The Supreme Court held oral arguments this morning in a case about chemical weapons and the authority of Congress to pass laws effectuating treaty terms. This is a serious case about whether the Court will overrule a nearly 100 year-old precedent recognizing that if a treaty is valid, Congress has the authority to pass laws to implement its requirements. That has been recognized as a separate grant of authority by the Constitution, which explicitly gives Congress the power to "make all laws which shall be necessary and proper for carrying into execution the foregoing powers [like regulating Congress and coining money], and all other powers vested by this Constitution in the government of the United States, or in any department or officer thereof." (You can read the background of the Bond v. U.S. case – the federal prosecution of a scorned wife for using chemical weapons to poison her husband's girlfriend – in our Term preview.)

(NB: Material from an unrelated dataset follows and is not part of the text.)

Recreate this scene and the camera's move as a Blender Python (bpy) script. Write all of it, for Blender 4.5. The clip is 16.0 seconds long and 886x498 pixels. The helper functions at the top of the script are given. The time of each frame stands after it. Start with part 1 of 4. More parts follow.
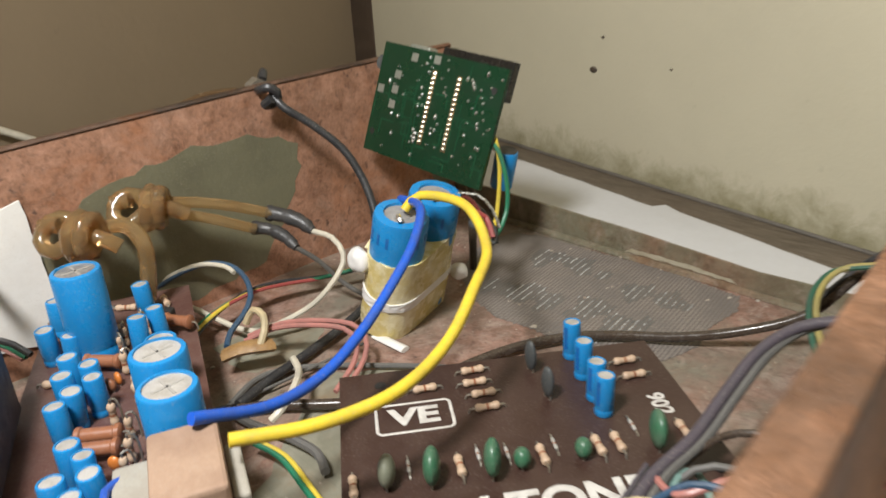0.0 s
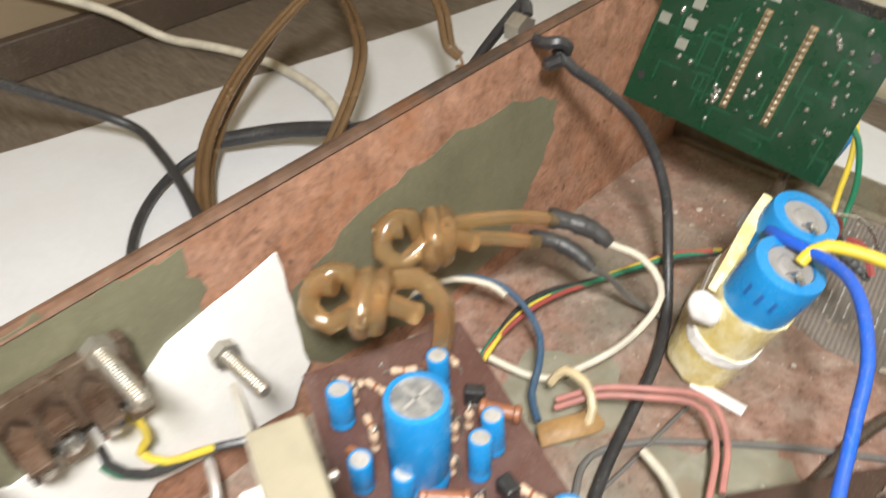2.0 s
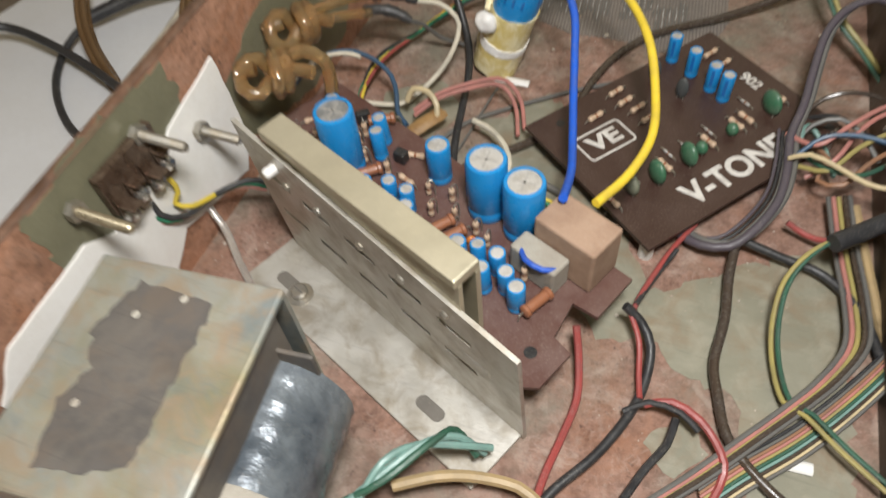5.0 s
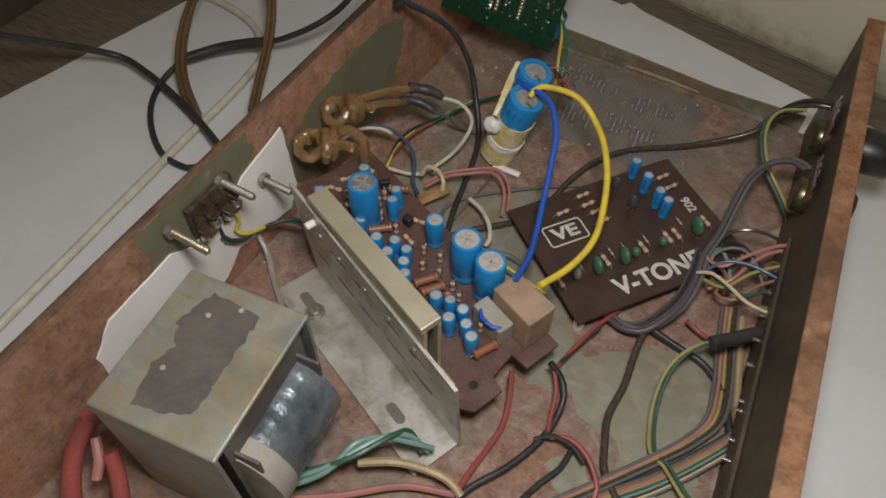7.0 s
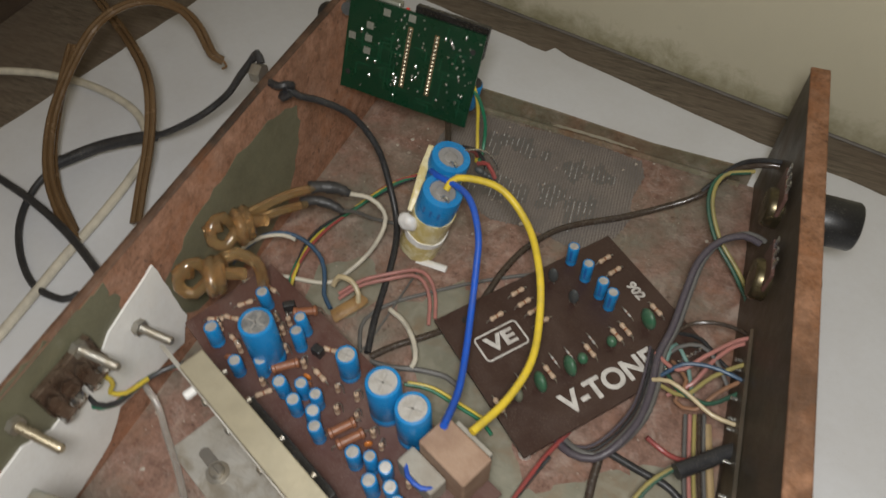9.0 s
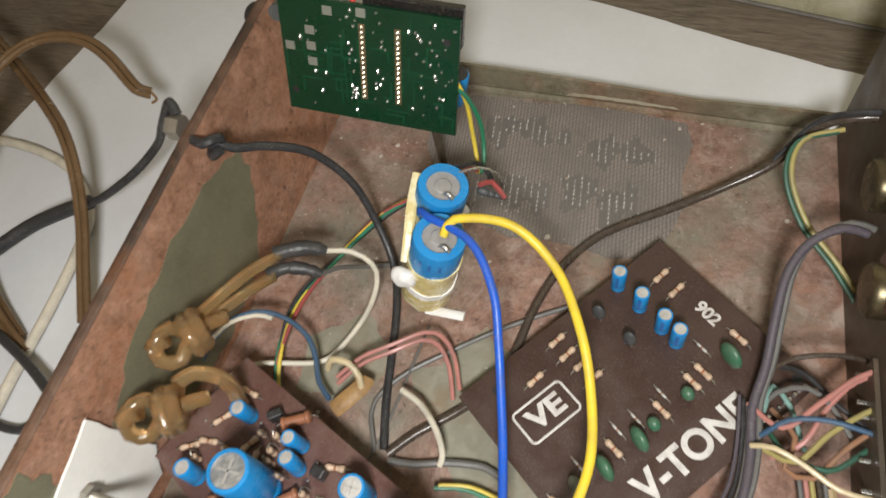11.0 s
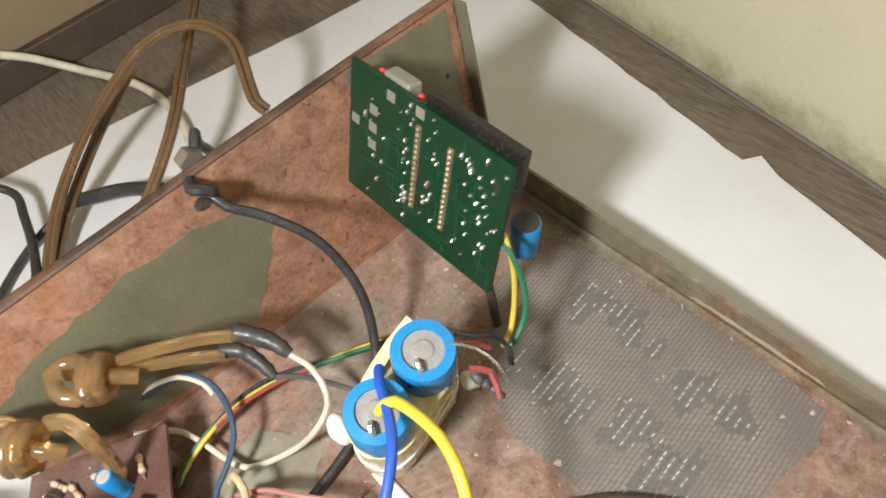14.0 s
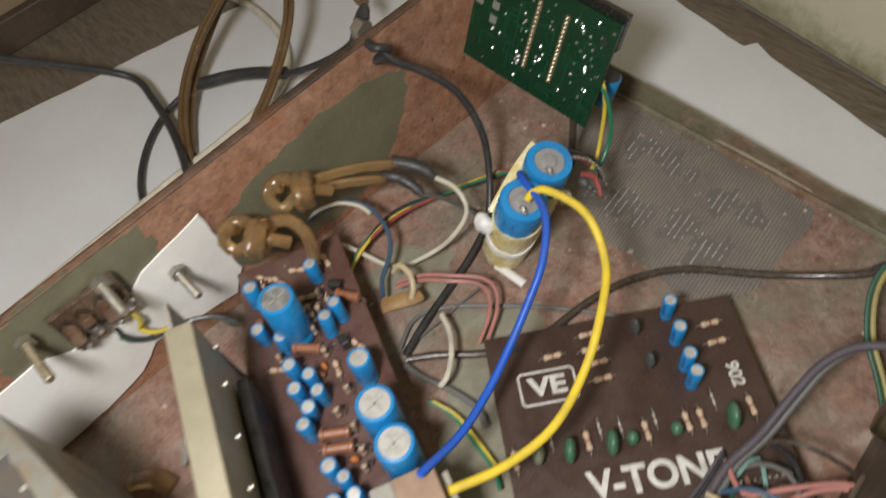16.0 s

As reported by SCOTUSBlog, Justices came up with hypotheticals of the dangers of misinterpreting the Constitution in this case – ranging from sabotaging the president's ability to convince foreign nations that America will live up to its treaty commitments to congressional categorization of chocolate Halloween candy as a chemical weapon because it harms dogs. When Justice Scalia's turn came, his nightmare scenario was … marriage equality:

Justice Antonin Scalia even brought into the argument the current controversy over same-sex marriage, suggesting that the government's argument was so sweeping that the U.S. could join in a treaty approving same-sex marriage, and requiring Congress to pass a law making that binding nationally, on all of the states. Verrilli, Scalia suggested, was trying to "drag Congress into areas where it has never been before."

Thank you, Justice Scalia, for finding a way to combine two right-wing obsessions – the twin threats of foreigners and LGBT people – into one scary scenario. Yes, we all know that evil foreigners are just chomping at the bit to impose their alien (read "European") ways on God-fearing Americans by forcing us to accept those flagrantly immoral gays.

Yes, his scenario raises issues of the extent of congressional authority. But so does the chocolate scenario. Of all the hypotheticals he could have come up with to describe a nightmare scenario, he picked marriage equality.